Note that while a flattening method helps to obtain a dense surface representation, the form of representation in the areas with weak cues is affected by a smoothness constraint. Which reconstruction and corresponding smoothness constraint is better? There is no single answer to this question. The factors that influence a choice of a constraint include the structure of the environment, task requirements, and the compactness of a resulting representation (e.g., a number of disparity levels).

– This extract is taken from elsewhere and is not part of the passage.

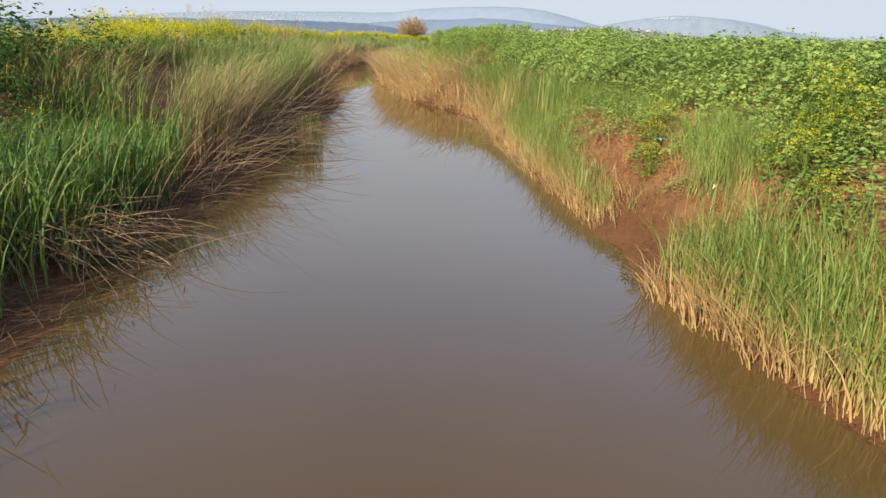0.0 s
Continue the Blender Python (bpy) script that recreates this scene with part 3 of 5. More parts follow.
def ridge(name, dist, crest, colours, seed, depth, label, base=0.0, rough=1.0, grain=0.09):
    """A range of hills: crest gives side and height as shares of the distance ahead."""
    sides, heights = [c[0] for c in crest], [c[1] for c in crest]
    us = np.linspace(sides[0], sides[-1], 260)
    vs = np.linspace(0, 1, 16)

    def f(U, V):
        h = np.interp(U, sides, heights)
        y = dist + depth * (V - 0.6)
        prof = np.where(V < 0.6, smooth(0, 0.6, V), 1 - 0.7 * smooth(0.6, 1.0, V))
        h = h + 0.0012 * rough * (vnoise(U * 120 + seed, V * 3, 1.0) - 0.5) + 0.0007 * rough * (vnoise(U * 480 + seed, V * 9, 1.0) - 0.5)
        x = U * y
        return x, y, base + np.maximum(h, 0) * dist * prof + (vnoise(U * 60 + seed, V * 6, 1) - 0.5) * 0.0015 * dist * prof * (1 - prof) * 4

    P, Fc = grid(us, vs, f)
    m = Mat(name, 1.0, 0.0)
    # these colours already hold the haze over the range
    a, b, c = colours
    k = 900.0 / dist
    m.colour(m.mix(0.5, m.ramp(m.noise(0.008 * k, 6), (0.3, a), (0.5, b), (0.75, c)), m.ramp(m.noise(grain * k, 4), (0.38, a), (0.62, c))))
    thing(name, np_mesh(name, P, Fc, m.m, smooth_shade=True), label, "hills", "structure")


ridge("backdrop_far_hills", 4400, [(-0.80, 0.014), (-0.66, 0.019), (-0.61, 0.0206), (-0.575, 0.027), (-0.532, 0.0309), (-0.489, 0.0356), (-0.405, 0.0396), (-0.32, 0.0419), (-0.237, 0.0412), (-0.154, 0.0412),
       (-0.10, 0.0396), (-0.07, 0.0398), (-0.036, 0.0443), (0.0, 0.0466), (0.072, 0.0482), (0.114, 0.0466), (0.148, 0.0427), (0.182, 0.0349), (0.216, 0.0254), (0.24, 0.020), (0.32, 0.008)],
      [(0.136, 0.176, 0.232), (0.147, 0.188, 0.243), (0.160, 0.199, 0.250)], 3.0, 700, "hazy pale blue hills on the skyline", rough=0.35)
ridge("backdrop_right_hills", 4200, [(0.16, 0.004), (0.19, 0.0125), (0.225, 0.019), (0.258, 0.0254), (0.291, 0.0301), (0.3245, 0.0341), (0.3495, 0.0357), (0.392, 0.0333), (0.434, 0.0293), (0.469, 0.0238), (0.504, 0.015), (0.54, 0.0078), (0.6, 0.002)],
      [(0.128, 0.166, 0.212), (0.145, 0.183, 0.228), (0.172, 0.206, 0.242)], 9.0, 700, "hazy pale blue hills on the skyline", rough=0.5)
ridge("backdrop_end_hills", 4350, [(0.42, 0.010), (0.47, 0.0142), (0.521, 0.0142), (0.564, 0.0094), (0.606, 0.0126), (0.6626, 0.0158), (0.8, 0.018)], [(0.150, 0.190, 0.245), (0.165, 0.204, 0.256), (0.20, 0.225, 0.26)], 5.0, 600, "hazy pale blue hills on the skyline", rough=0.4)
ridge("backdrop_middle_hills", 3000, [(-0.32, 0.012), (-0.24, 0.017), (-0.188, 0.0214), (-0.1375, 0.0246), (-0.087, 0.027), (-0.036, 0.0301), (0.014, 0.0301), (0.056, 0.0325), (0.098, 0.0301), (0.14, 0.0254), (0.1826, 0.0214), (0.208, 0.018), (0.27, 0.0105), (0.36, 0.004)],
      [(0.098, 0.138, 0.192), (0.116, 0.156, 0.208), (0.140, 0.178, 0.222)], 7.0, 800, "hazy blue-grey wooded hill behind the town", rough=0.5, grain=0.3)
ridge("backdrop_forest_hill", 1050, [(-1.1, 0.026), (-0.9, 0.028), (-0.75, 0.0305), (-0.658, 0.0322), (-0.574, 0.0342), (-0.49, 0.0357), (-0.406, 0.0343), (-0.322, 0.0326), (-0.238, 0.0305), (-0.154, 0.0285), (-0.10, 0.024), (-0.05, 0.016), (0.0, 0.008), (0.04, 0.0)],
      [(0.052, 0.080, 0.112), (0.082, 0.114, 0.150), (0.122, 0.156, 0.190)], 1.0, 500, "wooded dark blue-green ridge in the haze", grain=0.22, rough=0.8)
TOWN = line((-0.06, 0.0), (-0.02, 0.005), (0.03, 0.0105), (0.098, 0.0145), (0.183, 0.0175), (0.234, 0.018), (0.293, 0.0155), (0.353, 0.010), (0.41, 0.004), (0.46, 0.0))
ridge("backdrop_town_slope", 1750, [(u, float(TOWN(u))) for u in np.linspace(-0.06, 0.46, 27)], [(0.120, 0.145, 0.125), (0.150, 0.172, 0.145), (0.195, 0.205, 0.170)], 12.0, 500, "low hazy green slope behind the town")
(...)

Specifically, we considered the case when strong cues are propagated across flat or slowly curving surfaces into the areas with weak or noisy cues. To guarantee that propagation is efficient, it was suggested that cue likelihoods that have only weak peaks should be flattened completely. This was justified under a probabilistic approach that considers a mixture of prior assumptions for each cue. For the purpose of finding a dense disparity map, stereo images were modeled as a mixture of two classes of objects: one that has strong edges and one with low-contrast intensities. Note that the first class of object is typically sparse in natural images and has strong cues; the second class of object is less sparse but has weaker cues. To define a prior probability of each class in a certain image location, one can use edge strength or directly analyze cue likelihood. While mixture of priors describes image properties, there is another class of priors that describe surfaces. This section analyzed the effect of two such priors (smoothness of elevation and disparity) on 3D reconstruction.